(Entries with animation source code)
((

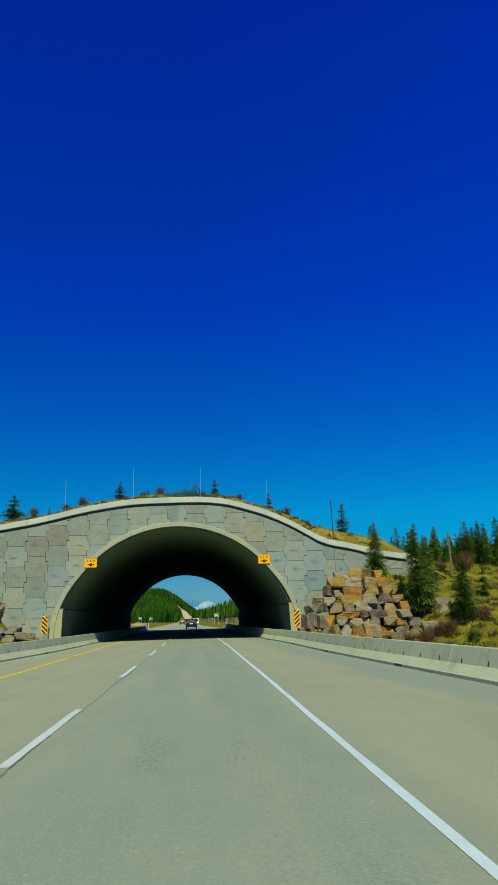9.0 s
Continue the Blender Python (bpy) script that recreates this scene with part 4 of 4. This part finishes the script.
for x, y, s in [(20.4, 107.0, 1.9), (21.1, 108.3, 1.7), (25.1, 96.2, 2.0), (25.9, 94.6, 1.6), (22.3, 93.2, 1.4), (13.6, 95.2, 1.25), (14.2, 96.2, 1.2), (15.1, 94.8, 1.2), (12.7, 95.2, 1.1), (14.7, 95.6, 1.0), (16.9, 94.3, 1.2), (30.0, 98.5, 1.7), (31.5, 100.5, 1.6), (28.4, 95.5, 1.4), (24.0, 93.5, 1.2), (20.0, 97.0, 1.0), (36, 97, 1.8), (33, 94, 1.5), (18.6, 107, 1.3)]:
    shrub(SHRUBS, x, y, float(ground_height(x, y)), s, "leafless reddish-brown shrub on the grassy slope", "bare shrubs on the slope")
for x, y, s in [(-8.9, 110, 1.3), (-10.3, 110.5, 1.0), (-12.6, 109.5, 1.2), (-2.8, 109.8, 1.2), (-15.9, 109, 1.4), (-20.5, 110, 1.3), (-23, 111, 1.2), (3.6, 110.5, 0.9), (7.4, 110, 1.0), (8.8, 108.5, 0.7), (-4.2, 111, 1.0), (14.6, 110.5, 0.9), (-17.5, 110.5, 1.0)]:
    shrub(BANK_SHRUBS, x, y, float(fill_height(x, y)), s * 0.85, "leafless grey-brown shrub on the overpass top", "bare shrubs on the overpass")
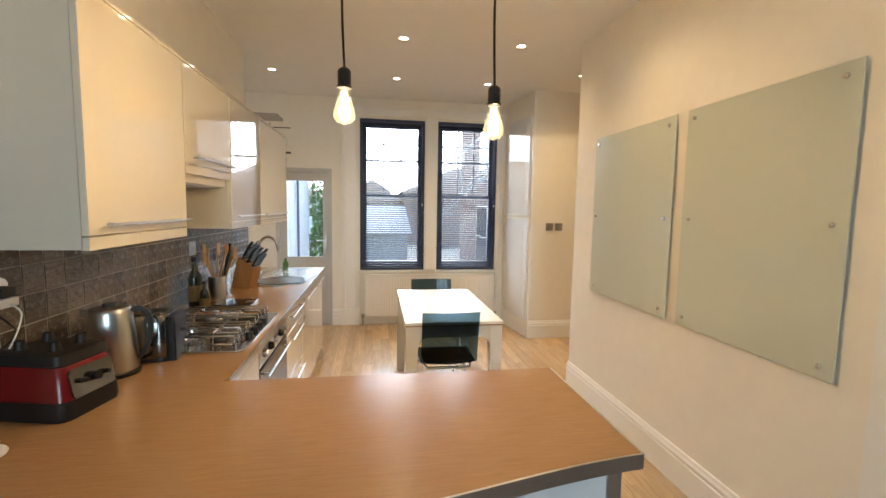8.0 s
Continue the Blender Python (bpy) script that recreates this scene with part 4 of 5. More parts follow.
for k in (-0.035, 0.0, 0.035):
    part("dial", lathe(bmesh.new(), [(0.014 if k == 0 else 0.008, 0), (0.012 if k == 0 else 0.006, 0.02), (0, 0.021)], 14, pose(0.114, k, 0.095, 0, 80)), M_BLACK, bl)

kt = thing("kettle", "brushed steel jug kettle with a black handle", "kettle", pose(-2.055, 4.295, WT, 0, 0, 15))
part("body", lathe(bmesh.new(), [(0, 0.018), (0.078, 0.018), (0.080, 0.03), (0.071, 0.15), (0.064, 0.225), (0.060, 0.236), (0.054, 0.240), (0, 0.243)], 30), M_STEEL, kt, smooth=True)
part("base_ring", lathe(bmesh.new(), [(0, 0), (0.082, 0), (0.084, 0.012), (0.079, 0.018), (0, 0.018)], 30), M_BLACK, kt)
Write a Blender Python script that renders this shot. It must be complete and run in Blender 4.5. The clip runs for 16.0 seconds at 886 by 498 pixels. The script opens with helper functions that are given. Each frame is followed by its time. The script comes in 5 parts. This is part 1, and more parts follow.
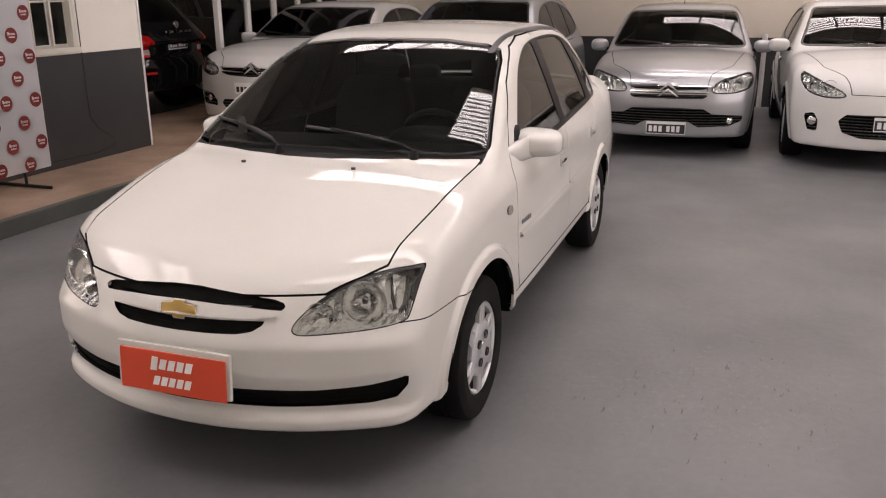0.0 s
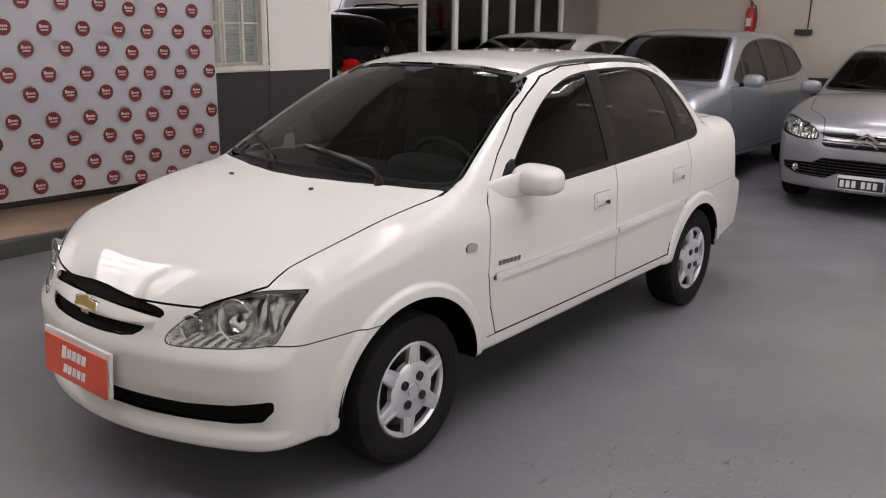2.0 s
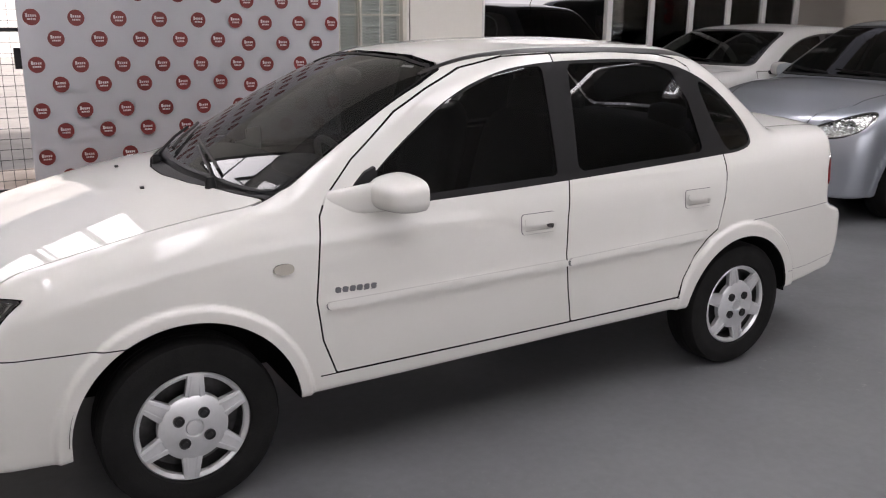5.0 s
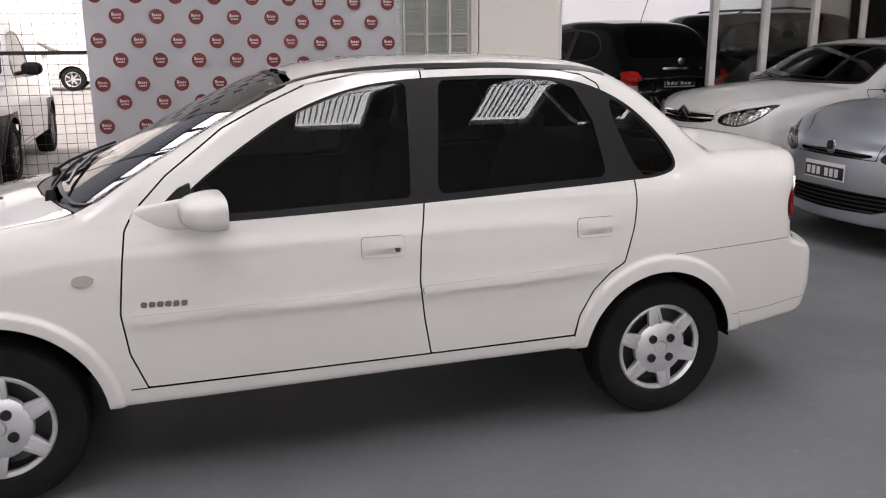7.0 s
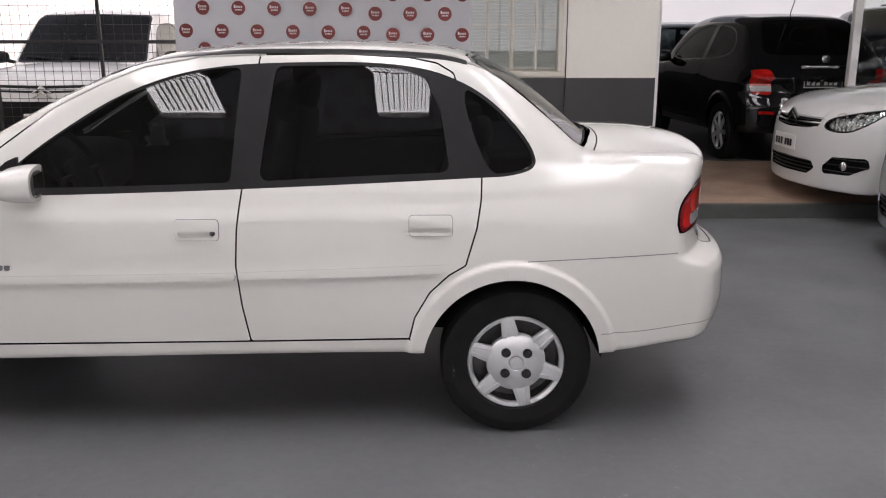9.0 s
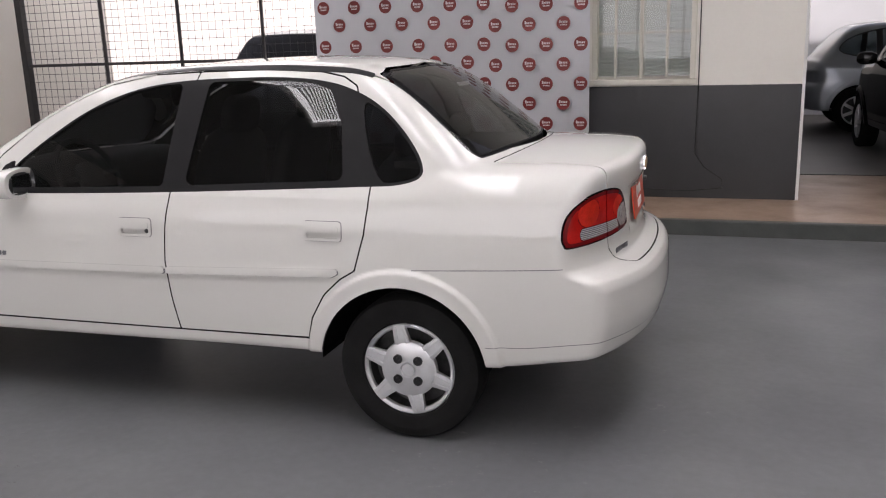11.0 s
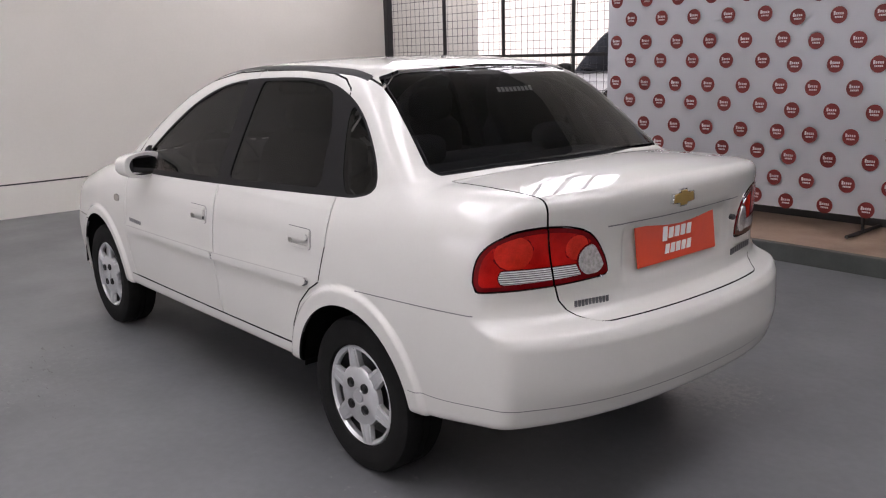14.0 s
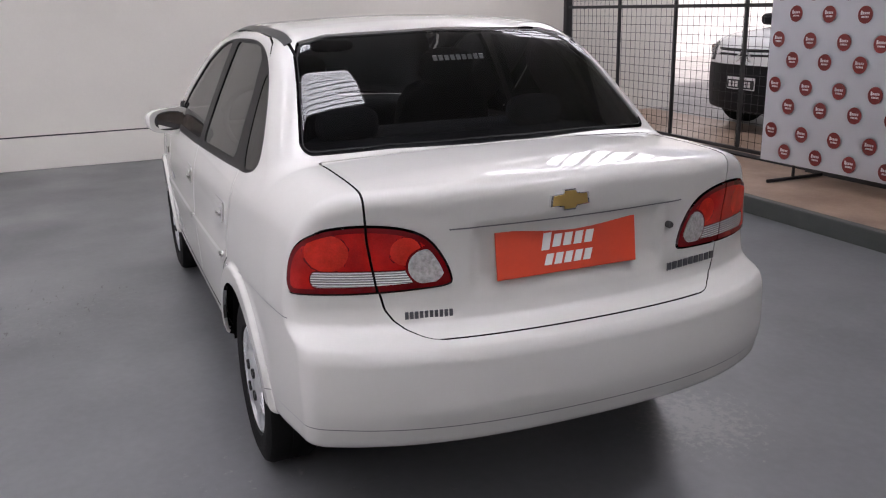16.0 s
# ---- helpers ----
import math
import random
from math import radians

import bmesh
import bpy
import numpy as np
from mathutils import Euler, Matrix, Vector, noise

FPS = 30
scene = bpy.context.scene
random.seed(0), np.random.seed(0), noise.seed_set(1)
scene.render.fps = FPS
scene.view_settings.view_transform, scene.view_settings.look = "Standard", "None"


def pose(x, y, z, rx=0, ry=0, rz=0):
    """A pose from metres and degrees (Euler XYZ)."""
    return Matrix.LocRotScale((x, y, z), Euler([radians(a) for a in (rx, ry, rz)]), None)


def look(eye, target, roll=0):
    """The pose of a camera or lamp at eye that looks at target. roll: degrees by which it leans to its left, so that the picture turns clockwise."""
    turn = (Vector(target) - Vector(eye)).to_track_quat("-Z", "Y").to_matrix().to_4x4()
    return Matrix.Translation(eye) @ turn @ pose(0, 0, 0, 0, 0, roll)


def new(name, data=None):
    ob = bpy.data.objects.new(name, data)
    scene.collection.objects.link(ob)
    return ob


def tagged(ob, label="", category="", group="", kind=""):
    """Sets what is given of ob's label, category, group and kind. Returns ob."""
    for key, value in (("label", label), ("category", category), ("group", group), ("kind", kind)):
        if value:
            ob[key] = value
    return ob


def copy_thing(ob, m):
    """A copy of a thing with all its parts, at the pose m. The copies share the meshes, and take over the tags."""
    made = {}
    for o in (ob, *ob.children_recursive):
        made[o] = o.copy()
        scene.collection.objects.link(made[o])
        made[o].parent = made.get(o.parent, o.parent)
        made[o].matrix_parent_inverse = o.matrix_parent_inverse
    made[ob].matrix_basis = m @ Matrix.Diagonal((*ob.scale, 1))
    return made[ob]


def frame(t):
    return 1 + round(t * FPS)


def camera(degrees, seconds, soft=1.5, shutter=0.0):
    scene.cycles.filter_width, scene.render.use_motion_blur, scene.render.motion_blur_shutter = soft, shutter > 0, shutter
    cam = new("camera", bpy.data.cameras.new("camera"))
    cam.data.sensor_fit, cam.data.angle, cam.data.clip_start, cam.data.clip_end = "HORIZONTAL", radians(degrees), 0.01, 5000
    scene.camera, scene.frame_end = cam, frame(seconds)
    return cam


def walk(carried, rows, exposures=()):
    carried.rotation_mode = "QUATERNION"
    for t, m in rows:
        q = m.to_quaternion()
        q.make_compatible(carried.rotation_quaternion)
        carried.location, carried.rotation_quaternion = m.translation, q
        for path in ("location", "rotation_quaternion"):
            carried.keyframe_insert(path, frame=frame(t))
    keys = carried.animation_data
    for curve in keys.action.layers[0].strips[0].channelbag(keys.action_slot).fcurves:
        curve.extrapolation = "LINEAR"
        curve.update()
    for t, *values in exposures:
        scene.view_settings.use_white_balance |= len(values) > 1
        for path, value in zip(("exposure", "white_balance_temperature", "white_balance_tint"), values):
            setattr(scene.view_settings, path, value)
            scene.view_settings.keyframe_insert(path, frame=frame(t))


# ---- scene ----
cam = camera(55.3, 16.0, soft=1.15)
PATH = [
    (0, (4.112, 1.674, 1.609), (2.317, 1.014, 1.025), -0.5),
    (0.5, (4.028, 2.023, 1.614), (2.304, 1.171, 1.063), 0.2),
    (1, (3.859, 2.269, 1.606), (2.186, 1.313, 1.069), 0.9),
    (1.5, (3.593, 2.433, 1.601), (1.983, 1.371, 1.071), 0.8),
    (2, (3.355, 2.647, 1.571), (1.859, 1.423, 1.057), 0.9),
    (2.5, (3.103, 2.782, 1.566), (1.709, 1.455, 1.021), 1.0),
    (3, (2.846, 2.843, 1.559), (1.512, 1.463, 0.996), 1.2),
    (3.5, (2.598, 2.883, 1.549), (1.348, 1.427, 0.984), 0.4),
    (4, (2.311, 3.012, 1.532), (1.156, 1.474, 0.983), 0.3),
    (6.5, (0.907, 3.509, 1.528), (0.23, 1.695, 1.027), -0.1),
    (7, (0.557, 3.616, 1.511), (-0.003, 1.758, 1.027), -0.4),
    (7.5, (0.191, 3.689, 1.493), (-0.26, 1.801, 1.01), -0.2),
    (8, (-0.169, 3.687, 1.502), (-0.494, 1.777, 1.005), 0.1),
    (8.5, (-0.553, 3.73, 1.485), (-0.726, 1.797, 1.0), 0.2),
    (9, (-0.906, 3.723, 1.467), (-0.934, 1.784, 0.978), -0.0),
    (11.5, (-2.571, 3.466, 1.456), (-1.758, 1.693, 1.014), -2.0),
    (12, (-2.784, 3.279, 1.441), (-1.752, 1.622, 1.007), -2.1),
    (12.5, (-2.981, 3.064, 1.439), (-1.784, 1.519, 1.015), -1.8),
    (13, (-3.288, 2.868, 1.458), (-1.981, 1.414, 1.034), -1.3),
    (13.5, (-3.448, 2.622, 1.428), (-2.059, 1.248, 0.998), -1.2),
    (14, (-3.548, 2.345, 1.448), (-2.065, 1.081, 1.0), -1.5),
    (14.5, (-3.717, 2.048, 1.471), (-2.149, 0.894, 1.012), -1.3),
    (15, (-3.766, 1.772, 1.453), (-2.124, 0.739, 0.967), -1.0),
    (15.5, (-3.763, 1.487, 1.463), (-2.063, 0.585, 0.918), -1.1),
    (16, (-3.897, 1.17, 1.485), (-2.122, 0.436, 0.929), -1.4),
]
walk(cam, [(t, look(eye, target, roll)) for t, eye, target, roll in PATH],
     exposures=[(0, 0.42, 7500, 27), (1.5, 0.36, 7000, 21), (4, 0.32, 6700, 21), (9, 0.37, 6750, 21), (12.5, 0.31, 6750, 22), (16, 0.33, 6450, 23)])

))

WHAT THE TASK ASKS: Output the section opening with the line that has "q = m.to_quaternion()" and closing with the line that has "scene.view_settings.keyframe_insert(path, frame=frame(t))". Keep both end lines and leave out the rest.

SOLUTION:
        q = m.to_quaternion()
        q.make_compatible(carried.rotation_quaternion)
        carried.location, carried.rotation_quaternion = m.translation, q
        for path in ("location", "rotation_quaternion"):
            carried.keyframe_insert(path, frame=frame(t))
    keys = carried.animation_data
    for curve in keys.action.layers[0].strips[0].channelbag(keys.action_slot).fcurves:
        curve.extrapolation = "LINEAR"
        curve.update()
    for t, *values in exposures:
        scene.view_settings.use_white_balance |= len(values) > 1
        for path, value in zip(("exposure", "white_balance_temperature", "white_balance_tint"), values):
            setattr(scene.view_settings, path, value)
            scene.view_settings.keyframe_insert(path, frame=frame(t))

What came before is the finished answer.